Jak tylko Raashan Ahmad pojawił się na scenie, publiczność wpadła w euforię. Uśmiech i energia kalifornijczyka są w stanie poderwać do tańca każdego. Szalone, niekontrolowane ruchy przy utworach “Happy”“Sunshine”, słowa refrenu utworu “Beautiful Ugly”- “Too beautiful to hate to ugly to love!” śpiewane przez wypełniony po brzegi klub to niesamowite przeżycie. I kiedy wydawało się, że lepiej być nie może na scenę wszedł Miles Bonny i zaczął grać na trąbce…

Raashan tym samym odwdzięczył się podczas występu Milesa i Brenka Sinatry. Można powiedzieć, że wręcz uratował początek koncertu. Miles widocznie tak bardzo ucieszył się z powodu pierwszej wizyty w ojczyźnie dziadka, że przesadził ze świętowaniem. Przedstawił się jako Miles Bonikowski i wyjaśnił, że właśnie ze względnuna polskie korzenie wybrał Warszawę na miejsce premiery albumu “Supa Soul S*it”, o którym pisaliśmy tutaj. “Soulujący Drwal” przez kilka utworów dochodził do siebie. Chwilową niedyspozycję wynagrodził  jednak z tak dużą nawiązką, że nikt nie może czuć się zawiedziony.

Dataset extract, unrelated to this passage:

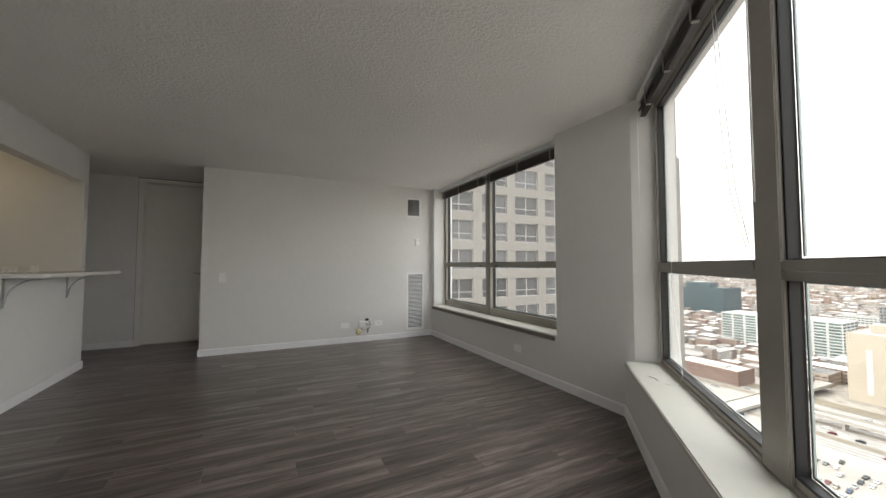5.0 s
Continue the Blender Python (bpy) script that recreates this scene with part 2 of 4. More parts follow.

Brenk Sinatra zafundował publiczności mocne hip hopowe bangery, które bardzo dobrze brzmiały w połączeniu z barwnym, soulowym wokalem. “All I Know” czy “Rain Don’t Stop Me Now” utwierdziły w przekonaniu, że “S3” jest płytą wyjątkową, a  duet świetne radzi sobie na scenie.

Fani z niecierpliwością czekali na utwory z płyty “Lumberjack Soul”.  Właśnie za ten krążek Miles Bonny został obdarzony przez miłośników muzyki soul uczuciem bardzo intensywnym. Tytułowy utwór z płyty zagrany na żywo to niezapomniane emocjonalne przeżycie. Piękne, nastrojowe “J.Birly”, czy “5’o Clock Stuff” i “Clap” dopełnione trąbką Milesa nie dadzą tak prędko o sobie zapomnieć obecnym na sali.

Raashan Ahmad zwykł mawiać na koncertach: “One time for the mind, two times for the soul”.  Takie wieczory na długo pozostają w pamięci. A oczekiwanie na następne podobne wrażenia jest ogromne.